(Rows from a dataset of clips and code)
<<<<

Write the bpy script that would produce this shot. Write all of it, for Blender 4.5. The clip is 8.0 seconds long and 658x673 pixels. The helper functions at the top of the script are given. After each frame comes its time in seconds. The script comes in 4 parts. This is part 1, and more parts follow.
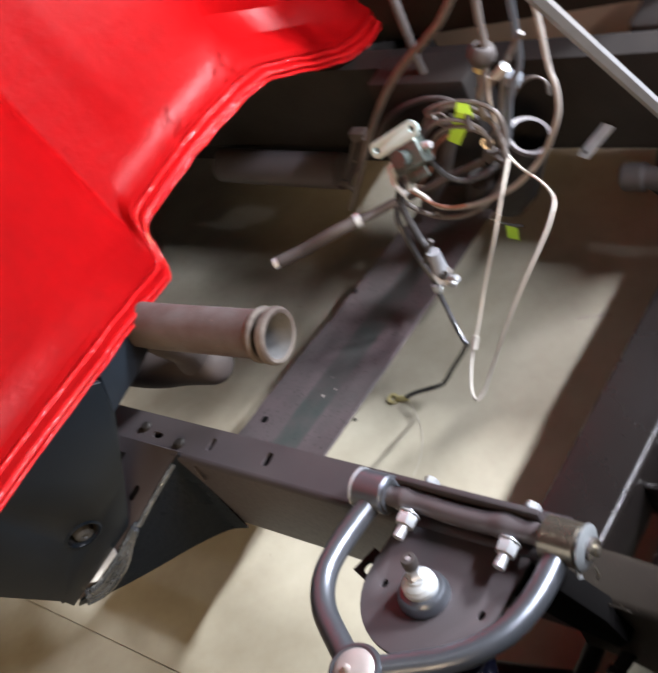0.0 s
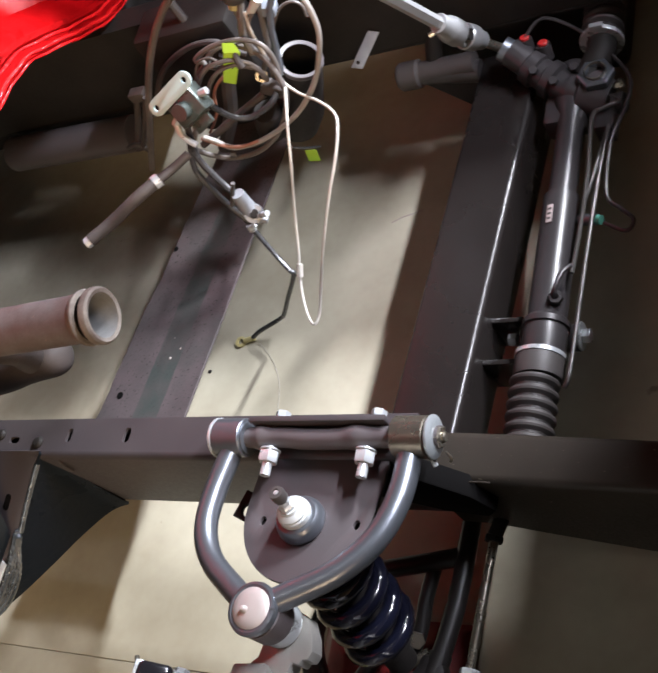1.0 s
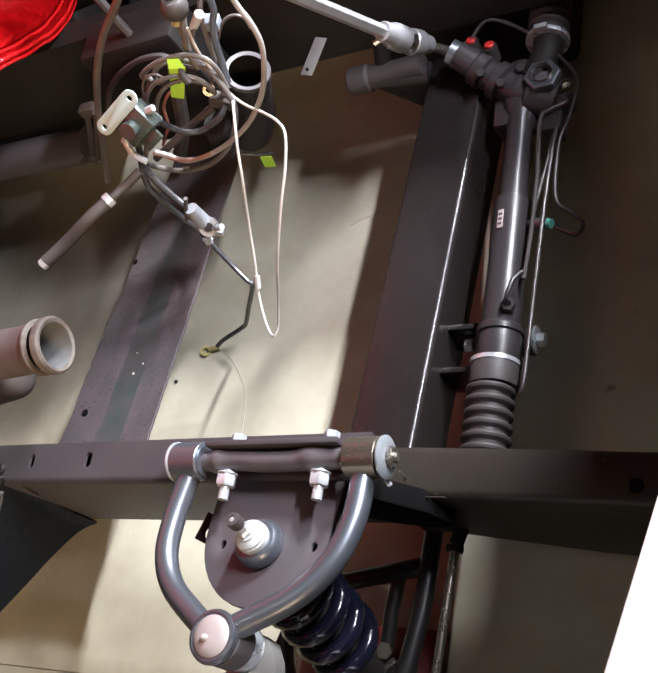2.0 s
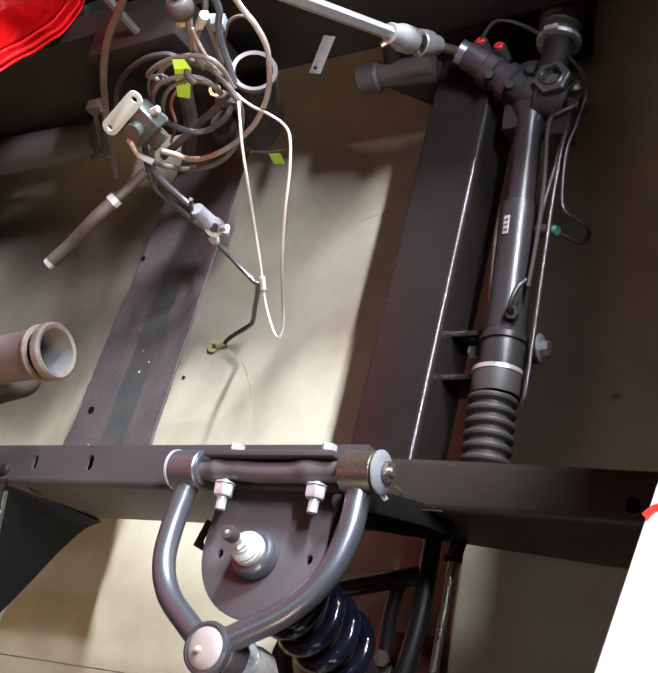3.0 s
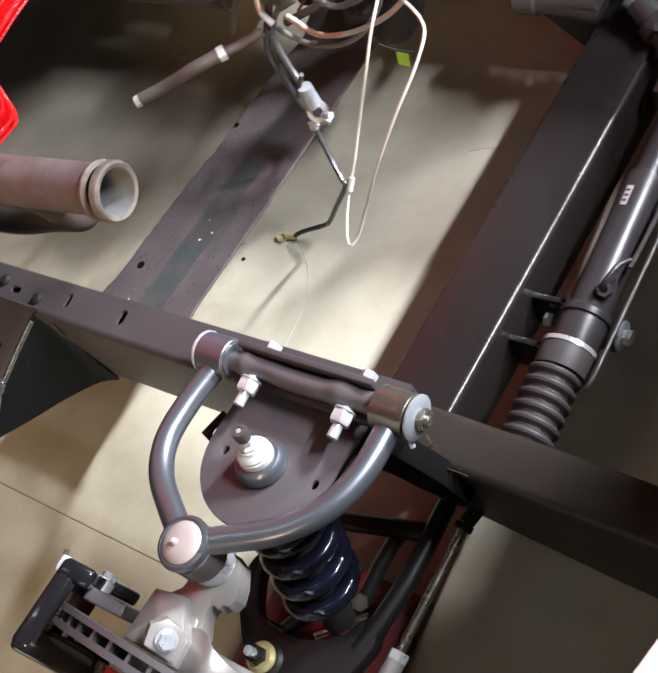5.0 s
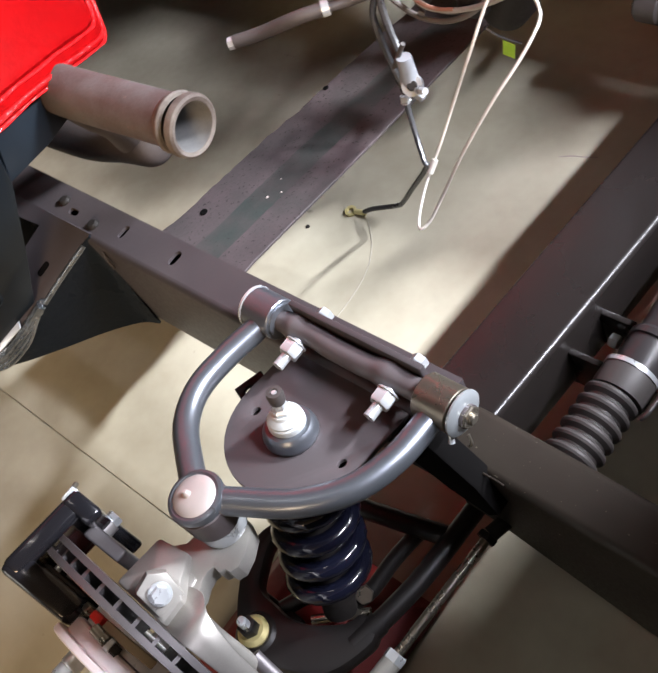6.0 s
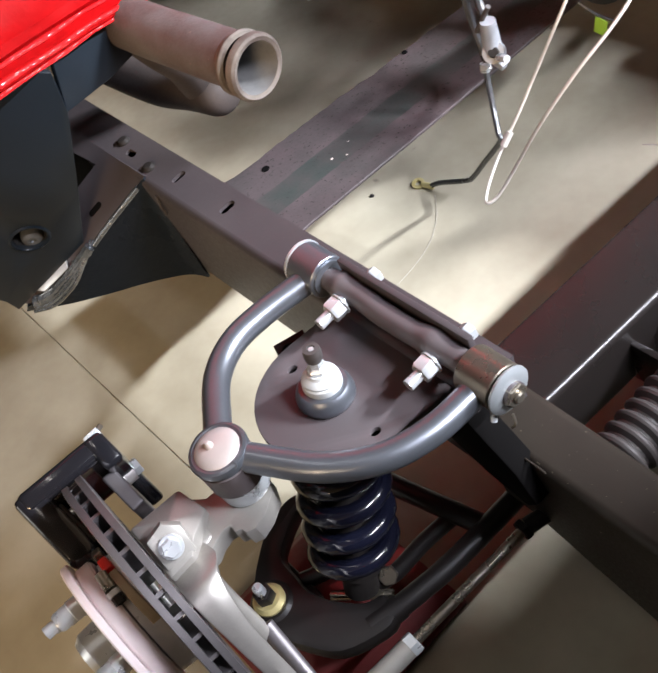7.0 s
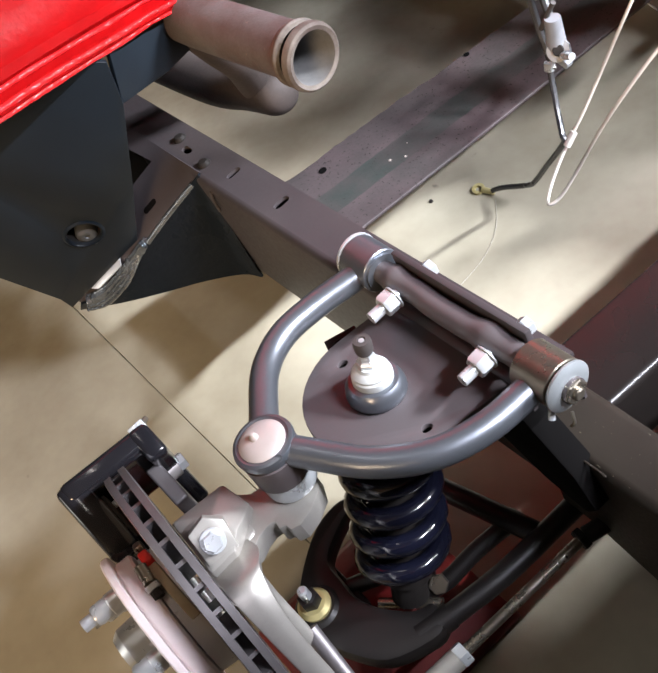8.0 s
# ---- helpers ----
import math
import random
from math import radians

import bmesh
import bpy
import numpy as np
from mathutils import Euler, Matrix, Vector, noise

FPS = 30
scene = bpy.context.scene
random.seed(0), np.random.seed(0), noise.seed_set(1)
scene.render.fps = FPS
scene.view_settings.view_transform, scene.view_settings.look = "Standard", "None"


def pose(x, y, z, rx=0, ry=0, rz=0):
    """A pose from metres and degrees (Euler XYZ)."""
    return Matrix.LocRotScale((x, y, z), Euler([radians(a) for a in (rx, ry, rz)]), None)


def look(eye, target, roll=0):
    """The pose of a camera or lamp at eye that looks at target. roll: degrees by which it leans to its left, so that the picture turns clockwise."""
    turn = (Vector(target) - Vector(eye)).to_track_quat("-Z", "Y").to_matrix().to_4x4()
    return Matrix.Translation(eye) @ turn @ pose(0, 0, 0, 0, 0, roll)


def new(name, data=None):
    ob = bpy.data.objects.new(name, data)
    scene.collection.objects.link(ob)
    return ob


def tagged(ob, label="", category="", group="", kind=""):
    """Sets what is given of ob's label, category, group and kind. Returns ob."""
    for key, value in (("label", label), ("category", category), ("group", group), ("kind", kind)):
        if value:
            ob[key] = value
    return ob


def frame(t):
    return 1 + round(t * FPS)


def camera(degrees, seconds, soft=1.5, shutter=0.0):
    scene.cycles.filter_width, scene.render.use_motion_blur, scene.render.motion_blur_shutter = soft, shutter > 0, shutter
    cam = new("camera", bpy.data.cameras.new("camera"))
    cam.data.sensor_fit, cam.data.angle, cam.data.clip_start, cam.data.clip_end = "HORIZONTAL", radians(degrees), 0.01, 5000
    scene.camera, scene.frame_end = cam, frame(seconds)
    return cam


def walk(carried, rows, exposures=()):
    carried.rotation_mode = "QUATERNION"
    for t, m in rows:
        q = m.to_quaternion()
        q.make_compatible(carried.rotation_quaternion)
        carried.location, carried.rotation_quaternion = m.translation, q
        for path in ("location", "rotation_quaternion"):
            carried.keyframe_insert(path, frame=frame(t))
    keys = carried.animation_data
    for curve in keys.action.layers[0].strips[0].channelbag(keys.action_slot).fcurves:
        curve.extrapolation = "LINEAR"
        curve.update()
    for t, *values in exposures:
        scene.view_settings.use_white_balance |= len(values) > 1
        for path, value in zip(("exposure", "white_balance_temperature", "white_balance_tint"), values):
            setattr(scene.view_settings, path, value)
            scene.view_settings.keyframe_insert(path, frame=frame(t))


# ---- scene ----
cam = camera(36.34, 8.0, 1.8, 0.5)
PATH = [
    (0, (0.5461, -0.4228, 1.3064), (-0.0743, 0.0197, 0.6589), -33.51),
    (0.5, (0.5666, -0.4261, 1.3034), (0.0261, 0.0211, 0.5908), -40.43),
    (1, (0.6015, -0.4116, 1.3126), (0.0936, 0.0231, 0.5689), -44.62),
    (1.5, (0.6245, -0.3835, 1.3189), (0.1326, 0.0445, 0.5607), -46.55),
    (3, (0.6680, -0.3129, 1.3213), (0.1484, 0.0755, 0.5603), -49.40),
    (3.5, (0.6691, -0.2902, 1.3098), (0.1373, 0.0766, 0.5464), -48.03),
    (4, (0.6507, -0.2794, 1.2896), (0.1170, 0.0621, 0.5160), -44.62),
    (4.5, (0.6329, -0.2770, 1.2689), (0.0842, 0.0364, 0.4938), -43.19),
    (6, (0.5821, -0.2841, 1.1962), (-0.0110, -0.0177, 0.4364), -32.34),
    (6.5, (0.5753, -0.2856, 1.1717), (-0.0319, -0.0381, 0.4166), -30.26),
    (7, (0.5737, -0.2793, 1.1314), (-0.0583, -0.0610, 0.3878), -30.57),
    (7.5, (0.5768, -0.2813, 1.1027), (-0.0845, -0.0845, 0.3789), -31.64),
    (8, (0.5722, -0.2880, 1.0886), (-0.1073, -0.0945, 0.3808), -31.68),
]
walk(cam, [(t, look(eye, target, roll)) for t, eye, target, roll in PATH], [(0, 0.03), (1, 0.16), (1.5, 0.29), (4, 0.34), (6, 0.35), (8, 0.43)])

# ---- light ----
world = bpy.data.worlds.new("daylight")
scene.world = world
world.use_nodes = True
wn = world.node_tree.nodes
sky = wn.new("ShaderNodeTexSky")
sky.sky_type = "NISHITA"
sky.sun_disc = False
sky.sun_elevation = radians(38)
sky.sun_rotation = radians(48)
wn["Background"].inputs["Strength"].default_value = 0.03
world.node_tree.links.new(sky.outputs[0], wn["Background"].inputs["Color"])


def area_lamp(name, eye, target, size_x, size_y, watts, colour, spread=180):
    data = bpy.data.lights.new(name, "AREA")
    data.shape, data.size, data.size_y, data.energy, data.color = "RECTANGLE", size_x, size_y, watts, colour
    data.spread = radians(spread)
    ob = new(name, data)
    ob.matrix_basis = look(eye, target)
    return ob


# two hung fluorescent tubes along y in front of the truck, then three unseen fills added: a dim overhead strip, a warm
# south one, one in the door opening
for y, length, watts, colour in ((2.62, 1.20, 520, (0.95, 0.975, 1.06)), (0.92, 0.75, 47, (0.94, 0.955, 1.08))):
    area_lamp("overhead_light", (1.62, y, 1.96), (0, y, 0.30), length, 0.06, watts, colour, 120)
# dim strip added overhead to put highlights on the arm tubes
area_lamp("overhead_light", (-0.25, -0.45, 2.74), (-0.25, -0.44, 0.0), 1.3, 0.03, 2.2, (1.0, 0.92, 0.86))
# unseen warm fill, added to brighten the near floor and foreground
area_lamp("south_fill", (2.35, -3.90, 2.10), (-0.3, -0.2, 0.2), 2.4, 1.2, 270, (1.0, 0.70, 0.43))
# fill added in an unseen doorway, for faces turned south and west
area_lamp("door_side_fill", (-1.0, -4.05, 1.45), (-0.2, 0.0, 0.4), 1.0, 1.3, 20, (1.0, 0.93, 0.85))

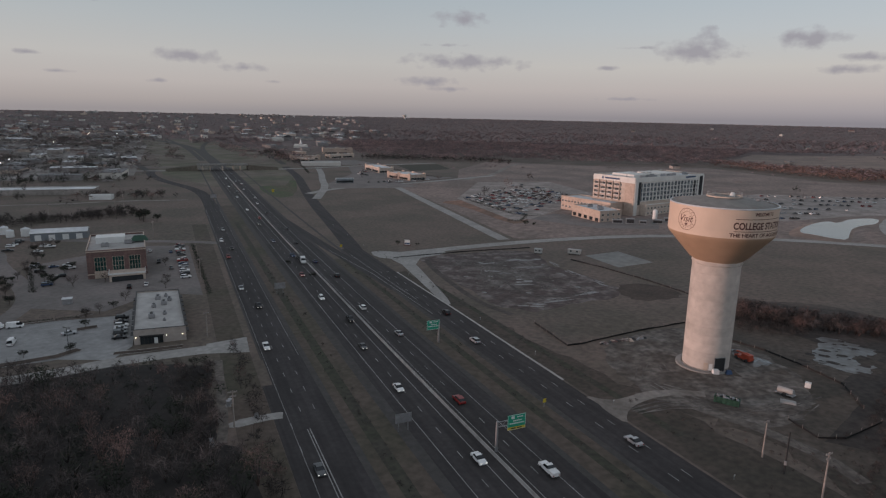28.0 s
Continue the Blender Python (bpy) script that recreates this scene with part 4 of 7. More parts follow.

>>>>

- _WHAT IS EXPECTED_
Each entry shown above must be quoted exactly, with its pictures left out.

- _SOLUTION TO THIS PROBLEM_
Write the bpy script that would produce this shot. Write all of it, for Blender 4.5. The clip is 8.0 seconds long and 658x673 pixels. The helper functions at the top of the script are given. After each frame comes its time in seconds. The script comes in 4 parts. This is part 1, and more parts follow.
0.0 s
1.0 s
2.0 s
3.0 s
5.0 s
6.0 s
7.0 s
8.0 s
# ---- helpers ----
import math
import random
from math import radians

import bmesh
import bpy
import numpy as np
from mathutils import Euler, Matrix, Vector, noise

FPS = 30
scene = bpy.context.scene
random.seed(0), np.random.seed(0), noise.seed_set(1)
scene.render.fps = FPS
scene.view_settings.view_transform, scene.view_settings.look = "Standard", "None"


def pose(x, y, z, rx=0, ry=0, rz=0):
    """A pose from metres and degrees (Euler XYZ)."""
    return Matrix.LocRotScale((x, y, z), Euler([radians(a) for a in (rx, ry, rz)]), None)


def look(eye, target, roll=0):
    """The pose of a camera or lamp at eye that looks at target. roll: degrees by which it leans to its left, so that the picture turns clockwise."""
    turn = (Vector(target) - Vector(eye)).to_track_quat("-Z", "Y").to_matrix().to_4x4()
    return Matrix.Translation(eye) @ turn @ pose(0, 0, 0, 0, 0, roll)


def new(name, data=None):
    ob = bpy.data.objects.new(name, data)
    scene.collection.objects.link(ob)
    return ob


def tagged(ob, label="", category="", group="", kind=""):
    """Sets what is given of ob's label, category, group and kind. Returns ob."""
    for key, value in (("label", label), ("category", category), ("group", group), ("kind", kind)):
        if value:
            ob[key] = value
    return ob


def frame(t):
    return 1 + round(t * FPS)


def camera(degrees, seconds, soft=1.5, shutter=0.0):
    scene.cycles.filter_width, scene.render.use_motion_blur, scene.render.motion_blur_shutter = soft, shutter > 0, shutter
    cam = new("camera", bpy.data.cameras.new("camera"))
    cam.data.sensor_fit, cam.data.angle, cam.data.clip_start, cam.data.clip_end = "HORIZONTAL", radians(degrees), 0.01, 5000
    scene.camera, scene.frame_end = cam, frame(seconds)
    return cam


def walk(carried, rows, exposures=()):
    carried.rotation_mode = "QUATERNION"
    for t, m in rows:
        q = m.to_quaternion()
        q.make_compatible(carried.rotation_quaternion)
        carried.location, carried.rotation_quaternion = m.translation, q
        for path in ("location", "rotation_quaternion"):
            carried.keyframe_insert(path, frame=frame(t))
    keys = carried.animation_data
    for curve in keys.action.layers[0].strips[0].channelbag(keys.action_slot).fcurves:
        curve.extrapolation = "LINEAR"
        curve.update()
    for t, *values in exposures:
        scene.view_settings.use_white_balance |= len(values) > 1
        for path, value in zip(("exposure", "white_balance_temperature", "white_balance_tint"), values):
            setattr(scene.view_settings, path, value)
            scene.view_settings.keyframe_insert(path, frame=frame(t))


# ---- scene ----
cam = camera(36.34, 8.0, 1.8, 0.5)
PATH = [
    (0, (0.5461, -0.4228, 1.3064), (-0.0743, 0.0197, 0.6589), -33.51),
    (0.5, (0.5666, -0.4261, 1.3034), (0.0261, 0.0211, 0.5908), -40.43),
    (1, (0.6015, -0.4116, 1.3126), (0.0936, 0.0231, 0.5689), -44.62),
    (1.5, (0.6245, -0.3835, 1.3189), (0.1326, 0.0445, 0.5607), -46.55),
    (3, (0.6680, -0.3129, 1.3213), (0.1484, 0.0755, 0.5603), -49.40),
    (3.5, (0.6691, -0.2902, 1.3098), (0.1373, 0.0766, 0.5464), -48.03),
    (4, (0.6507, -0.2794, 1.2896), (0.1170, 0.0621, 0.5160), -44.62),
    (4.5, (0.6329, -0.2770, 1.2689), (0.0842, 0.0364, 0.4938), -43.19),
    (6, (0.5821, -0.2841, 1.1962), (-0.0110, -0.0177, 0.4364), -32.34),
    (6.5, (0.5753, -0.2856, 1.1717), (-0.0319, -0.0381, 0.4166), -30.26),
    (7, (0.5737, -0.2793, 1.1314), (-0.0583, -0.0610, 0.3878), -30.57),
    (7.5, (0.5768, -0.2813, 1.1027), (-0.0845, -0.0845, 0.3789), -31.64),
    (8, (0.5722, -0.2880, 1.0886), (-0.1073, -0.0945, 0.3808), -31.68),
]
walk(cam, [(t, look(eye, target, roll)) for t, eye, target, roll in PATH], [(0, 0.03), (1, 0.16), (1.5, 0.29), (4, 0.34), (6, 0.35), (8, 0.43)])

# ---- light ----
world = bpy.data.worlds.new("daylight")
scene.world = world
world.use_nodes = True
wn = world.node_tree.nodes
sky = wn.new("ShaderNodeTexSky")
sky.sky_type = "NISHITA"
sky.sun_disc = False
sky.sun_elevation = radians(38)
sky.sun_rotation = radians(48)
wn["Background"].inputs["Strength"].default_value = 0.03
world.node_tree.links.new(sky.outputs[0], wn["Background"].inputs["Color"])


def area_lamp(name, eye, target, size_x, size_y, watts, colour, spread=180):
    data = bpy.data.lights.new(name, "AREA")
    data.shape, data.size, data.size_y, data.energy, data.color = "RECTANGLE", size_x, size_y, watts, colour
    data.spread = radians(spread)
    ob = new(name, data)
    ob.matrix_basis = look(eye, target)
    return ob


# two hung fluorescent tubes along y in front of the truck, then three unseen fills added: a dim overhead strip, a warm
# south one, one in the door opening
for y, length, watts, colour in ((2.62, 1.20, 520, (0.95, 0.975, 1.06)), (0.92, 0.75, 47, (0.94, 0.955, 1.08))):
    area_lamp("overhead_light", (1.62, y, 1.96), (0, y, 0.30), length, 0.06, watts, colour, 120)
# dim strip added overhead to put highlights on the arm tubes
area_lamp("overhead_light", (-0.25, -0.45, 2.74), (-0.25, -0.44, 0.0), 1.3, 0.03, 2.2, (1.0, 0.92, 0.86))
# unseen warm fill, added to brighten the near floor and foreground
area_lamp("south_fill", (2.35, -3.90, 2.10), (-0.3, -0.2, 0.2), 2.4, 1.2, 270, (1.0, 0.70, 0.43))
# fill added in an unseen doorway, for faces turned south and west
area_lamp("door_side_fill", (-1.0, -4.05, 1.45), (-0.2, 0.0, 0.4), 1.0, 1.3, 20, (1.0, 0.93, 0.85))

28.0 s
Continue the Blender Python (bpy) script that recreates this scene with part 4 of 7. More parts follow.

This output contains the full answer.